--- start of Given information ---

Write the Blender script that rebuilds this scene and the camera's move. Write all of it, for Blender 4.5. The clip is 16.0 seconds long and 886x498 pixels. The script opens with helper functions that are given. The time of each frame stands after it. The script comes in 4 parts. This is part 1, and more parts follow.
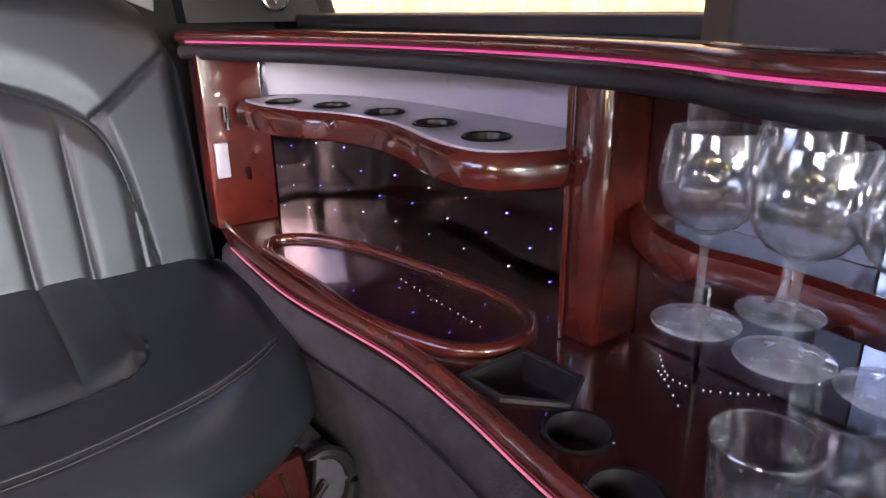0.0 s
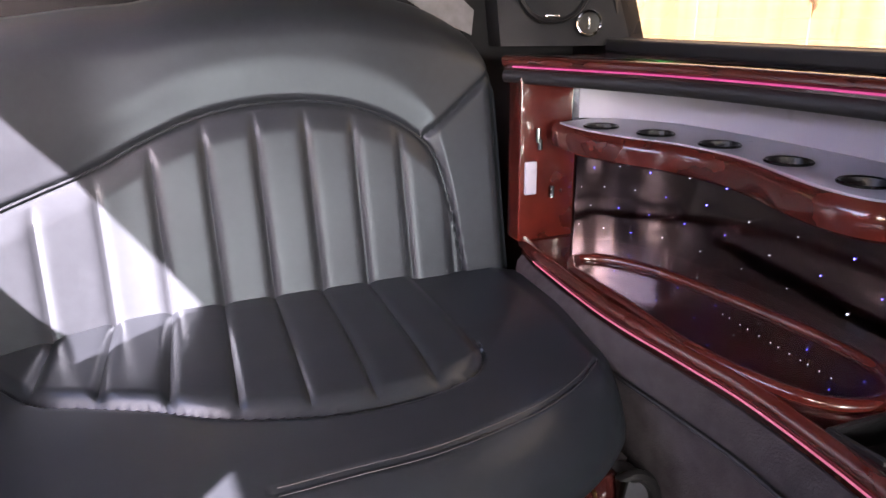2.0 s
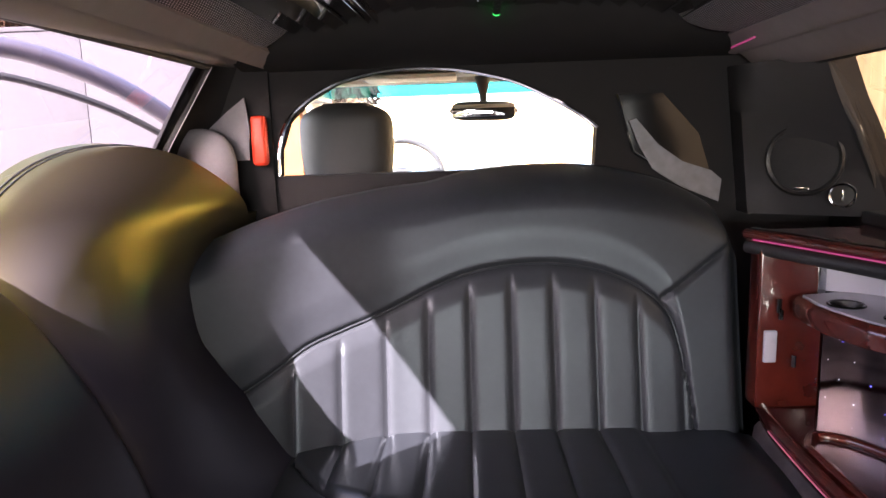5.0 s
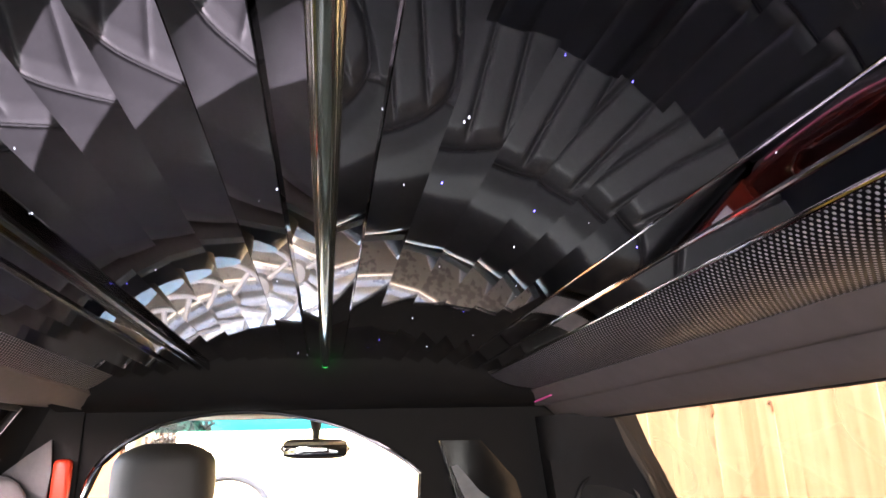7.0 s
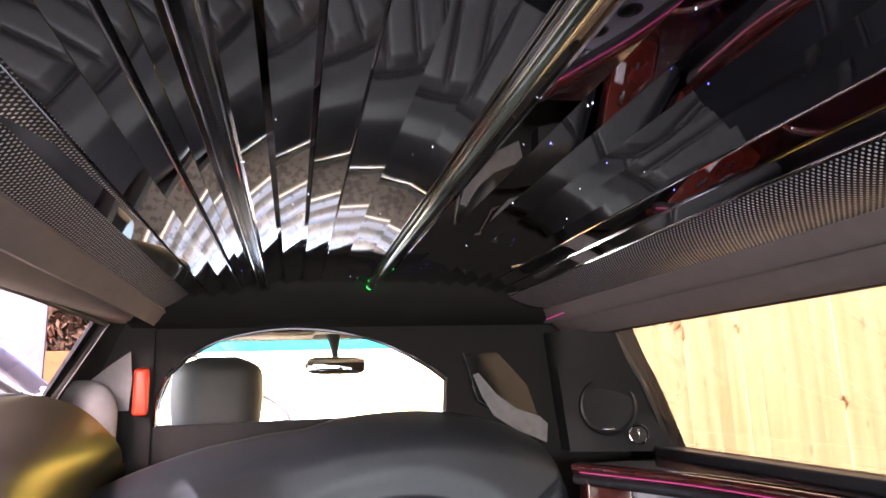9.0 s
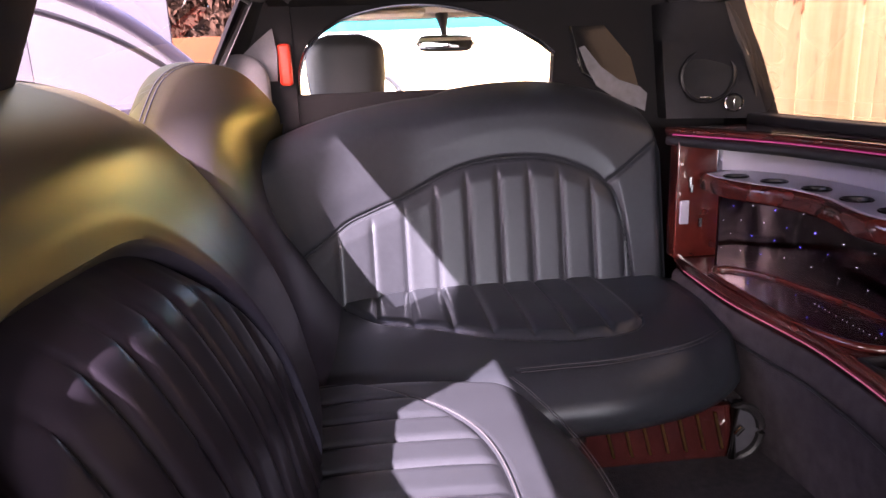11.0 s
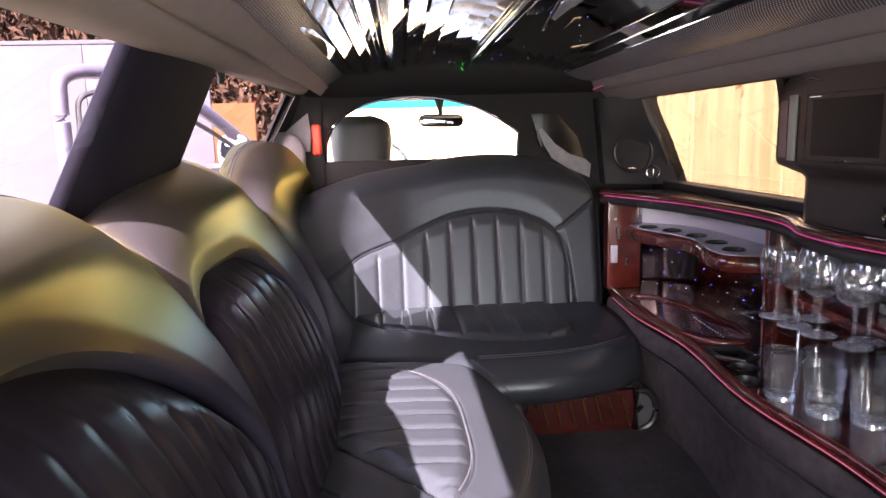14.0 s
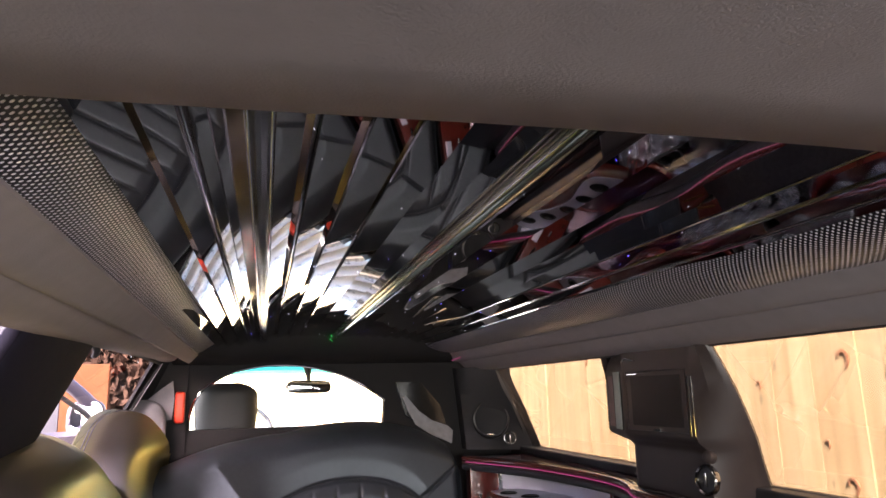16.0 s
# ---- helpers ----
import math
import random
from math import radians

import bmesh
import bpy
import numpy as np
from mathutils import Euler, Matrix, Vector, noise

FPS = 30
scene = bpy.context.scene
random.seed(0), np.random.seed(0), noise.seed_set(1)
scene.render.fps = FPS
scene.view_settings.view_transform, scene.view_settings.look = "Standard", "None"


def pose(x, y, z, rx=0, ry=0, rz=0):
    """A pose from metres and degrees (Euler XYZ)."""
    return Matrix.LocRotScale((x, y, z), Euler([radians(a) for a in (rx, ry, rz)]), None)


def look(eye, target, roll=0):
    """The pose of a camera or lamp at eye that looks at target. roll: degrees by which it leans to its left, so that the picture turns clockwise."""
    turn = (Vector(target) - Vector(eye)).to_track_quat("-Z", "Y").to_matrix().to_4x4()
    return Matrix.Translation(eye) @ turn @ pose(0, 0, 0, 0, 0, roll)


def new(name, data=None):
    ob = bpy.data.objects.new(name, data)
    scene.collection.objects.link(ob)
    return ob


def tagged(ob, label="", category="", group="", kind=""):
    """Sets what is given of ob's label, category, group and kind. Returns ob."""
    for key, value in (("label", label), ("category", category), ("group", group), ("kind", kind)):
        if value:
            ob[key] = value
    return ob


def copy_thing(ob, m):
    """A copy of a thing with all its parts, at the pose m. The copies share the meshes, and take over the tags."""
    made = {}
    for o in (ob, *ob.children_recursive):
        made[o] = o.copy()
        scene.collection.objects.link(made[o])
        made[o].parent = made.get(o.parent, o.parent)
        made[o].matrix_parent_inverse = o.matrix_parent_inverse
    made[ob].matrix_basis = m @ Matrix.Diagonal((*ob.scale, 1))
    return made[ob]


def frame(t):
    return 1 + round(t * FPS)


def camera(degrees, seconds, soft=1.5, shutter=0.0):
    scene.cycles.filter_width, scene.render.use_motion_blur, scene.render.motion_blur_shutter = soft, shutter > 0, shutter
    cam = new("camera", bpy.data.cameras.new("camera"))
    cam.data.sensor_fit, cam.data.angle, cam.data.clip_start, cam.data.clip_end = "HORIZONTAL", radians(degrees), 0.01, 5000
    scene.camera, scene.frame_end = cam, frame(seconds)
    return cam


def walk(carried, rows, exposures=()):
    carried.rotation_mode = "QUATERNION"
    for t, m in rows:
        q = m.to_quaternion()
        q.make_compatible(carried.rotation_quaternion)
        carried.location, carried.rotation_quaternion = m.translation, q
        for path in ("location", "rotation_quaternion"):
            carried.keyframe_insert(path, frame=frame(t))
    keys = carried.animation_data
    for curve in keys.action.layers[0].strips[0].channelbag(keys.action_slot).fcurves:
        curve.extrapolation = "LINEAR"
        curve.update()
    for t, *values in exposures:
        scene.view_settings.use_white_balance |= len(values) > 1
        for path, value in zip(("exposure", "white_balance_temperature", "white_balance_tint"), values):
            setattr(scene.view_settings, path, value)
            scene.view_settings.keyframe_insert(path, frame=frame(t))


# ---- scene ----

--- end of Given information ---

## Given instruction
Take every line that includes the string "collection" and copy it.

## Full output
    scene.collection.objects.link(ob)
        scene.collection.objects.link(made[o])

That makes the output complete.